Pick out the lines below that include the string "script".

■ Input for this task:

============================================================

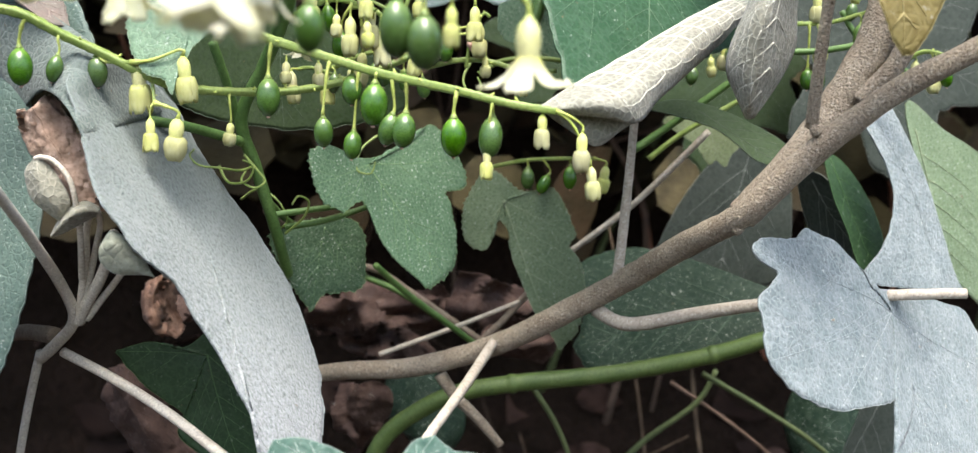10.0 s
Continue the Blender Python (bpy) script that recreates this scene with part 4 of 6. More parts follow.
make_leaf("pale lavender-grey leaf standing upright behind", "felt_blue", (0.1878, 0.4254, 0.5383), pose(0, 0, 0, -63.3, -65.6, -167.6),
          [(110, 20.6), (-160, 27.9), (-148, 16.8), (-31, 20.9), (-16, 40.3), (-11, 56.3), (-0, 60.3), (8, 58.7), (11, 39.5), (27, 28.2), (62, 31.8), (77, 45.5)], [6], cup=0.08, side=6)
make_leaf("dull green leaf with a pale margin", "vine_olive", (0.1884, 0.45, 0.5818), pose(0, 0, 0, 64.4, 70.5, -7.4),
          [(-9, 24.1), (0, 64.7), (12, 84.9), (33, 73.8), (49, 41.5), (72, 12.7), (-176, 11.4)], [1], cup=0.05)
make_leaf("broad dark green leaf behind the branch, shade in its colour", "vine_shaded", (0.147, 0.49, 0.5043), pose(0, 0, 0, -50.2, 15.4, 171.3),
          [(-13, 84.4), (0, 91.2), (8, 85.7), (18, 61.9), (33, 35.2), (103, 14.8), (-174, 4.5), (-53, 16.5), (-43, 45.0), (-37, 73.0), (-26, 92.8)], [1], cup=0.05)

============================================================

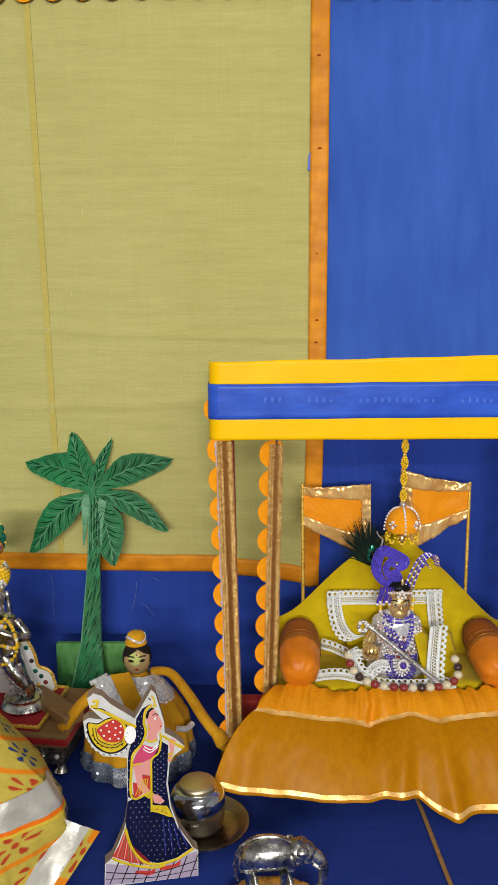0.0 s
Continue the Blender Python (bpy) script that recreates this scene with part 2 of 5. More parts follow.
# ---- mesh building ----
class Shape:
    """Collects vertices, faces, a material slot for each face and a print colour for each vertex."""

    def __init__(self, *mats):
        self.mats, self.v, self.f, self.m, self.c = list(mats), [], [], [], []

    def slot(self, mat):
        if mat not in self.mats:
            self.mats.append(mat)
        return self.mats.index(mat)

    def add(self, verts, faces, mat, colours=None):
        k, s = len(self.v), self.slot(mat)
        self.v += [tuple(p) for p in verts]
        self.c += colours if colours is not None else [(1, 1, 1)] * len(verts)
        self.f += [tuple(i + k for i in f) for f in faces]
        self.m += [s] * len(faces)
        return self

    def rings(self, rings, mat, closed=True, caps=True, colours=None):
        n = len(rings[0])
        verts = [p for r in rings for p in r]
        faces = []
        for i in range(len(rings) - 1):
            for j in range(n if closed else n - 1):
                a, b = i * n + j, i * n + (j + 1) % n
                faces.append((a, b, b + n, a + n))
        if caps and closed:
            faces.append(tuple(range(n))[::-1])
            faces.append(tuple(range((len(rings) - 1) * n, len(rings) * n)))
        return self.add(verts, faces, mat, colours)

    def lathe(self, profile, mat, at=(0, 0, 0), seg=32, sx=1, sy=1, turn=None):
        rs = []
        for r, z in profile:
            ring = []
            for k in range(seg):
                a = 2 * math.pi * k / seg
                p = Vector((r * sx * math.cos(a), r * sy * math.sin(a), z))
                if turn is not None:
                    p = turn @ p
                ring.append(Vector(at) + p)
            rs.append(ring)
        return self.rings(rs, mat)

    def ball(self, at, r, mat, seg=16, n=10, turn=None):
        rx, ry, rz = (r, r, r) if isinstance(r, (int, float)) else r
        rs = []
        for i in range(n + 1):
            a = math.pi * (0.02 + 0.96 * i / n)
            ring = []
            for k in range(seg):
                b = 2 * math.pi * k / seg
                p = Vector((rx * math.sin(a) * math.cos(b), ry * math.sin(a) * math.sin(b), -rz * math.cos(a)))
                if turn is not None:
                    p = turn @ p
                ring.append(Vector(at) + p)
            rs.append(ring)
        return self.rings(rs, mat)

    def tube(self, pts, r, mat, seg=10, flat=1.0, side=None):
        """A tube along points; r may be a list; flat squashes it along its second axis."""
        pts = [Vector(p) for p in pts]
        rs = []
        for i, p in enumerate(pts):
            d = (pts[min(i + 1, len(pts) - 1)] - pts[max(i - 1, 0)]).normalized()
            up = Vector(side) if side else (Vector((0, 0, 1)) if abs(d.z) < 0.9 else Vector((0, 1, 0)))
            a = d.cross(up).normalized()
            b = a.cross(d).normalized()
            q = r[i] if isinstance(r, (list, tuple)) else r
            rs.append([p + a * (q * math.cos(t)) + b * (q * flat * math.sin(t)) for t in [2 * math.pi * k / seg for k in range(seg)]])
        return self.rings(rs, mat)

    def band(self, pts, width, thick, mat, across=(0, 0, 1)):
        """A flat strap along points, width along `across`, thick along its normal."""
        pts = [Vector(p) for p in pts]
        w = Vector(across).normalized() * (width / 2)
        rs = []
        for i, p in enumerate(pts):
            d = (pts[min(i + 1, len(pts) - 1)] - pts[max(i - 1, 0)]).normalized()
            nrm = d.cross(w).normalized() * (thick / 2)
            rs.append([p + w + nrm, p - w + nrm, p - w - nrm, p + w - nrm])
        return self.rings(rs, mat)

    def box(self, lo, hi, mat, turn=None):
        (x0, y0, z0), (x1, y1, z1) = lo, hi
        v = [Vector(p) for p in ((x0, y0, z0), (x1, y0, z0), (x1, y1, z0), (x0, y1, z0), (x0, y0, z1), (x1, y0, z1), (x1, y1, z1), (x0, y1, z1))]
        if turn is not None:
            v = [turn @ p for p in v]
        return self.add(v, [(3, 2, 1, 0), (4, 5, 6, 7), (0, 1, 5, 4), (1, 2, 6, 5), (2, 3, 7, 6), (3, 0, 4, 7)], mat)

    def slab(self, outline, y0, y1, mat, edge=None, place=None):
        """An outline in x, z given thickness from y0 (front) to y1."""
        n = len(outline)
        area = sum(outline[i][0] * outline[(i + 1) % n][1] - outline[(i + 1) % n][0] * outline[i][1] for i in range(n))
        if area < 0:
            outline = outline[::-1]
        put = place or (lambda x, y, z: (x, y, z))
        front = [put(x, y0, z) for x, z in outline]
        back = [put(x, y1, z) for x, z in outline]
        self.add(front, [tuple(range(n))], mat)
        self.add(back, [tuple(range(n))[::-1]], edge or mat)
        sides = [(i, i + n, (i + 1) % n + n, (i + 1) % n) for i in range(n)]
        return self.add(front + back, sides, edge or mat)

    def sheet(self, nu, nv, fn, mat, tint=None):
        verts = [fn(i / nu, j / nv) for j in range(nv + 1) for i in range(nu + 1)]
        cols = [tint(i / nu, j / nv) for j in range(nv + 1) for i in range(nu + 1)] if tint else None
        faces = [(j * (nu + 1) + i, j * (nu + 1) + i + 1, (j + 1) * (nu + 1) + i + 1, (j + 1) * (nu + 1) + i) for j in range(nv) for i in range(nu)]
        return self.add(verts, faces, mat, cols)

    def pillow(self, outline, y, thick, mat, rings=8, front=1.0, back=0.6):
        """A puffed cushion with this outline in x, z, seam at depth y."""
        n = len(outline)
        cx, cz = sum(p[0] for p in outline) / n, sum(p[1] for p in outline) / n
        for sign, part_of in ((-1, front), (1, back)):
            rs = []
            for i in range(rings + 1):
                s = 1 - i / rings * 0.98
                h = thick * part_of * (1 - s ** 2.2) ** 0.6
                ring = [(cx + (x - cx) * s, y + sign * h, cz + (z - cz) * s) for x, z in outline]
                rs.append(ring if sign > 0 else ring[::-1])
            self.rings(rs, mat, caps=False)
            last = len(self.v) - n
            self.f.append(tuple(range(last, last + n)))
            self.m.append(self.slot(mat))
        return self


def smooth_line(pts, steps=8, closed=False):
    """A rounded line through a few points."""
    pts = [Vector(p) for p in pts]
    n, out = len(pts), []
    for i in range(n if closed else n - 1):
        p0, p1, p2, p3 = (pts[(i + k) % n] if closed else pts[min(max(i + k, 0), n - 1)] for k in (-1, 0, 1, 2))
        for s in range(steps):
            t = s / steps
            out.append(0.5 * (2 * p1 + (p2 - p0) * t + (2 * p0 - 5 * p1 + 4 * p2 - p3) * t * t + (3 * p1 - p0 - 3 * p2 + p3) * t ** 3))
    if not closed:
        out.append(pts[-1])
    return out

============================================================

■ Correct output:
Continue the Blender Python (bpy) script that recreates this scene with part 4 of 6. More parts follow.
Continue the Blender Python (bpy) script that recreates this scene with part 2 of 5. More parts follow.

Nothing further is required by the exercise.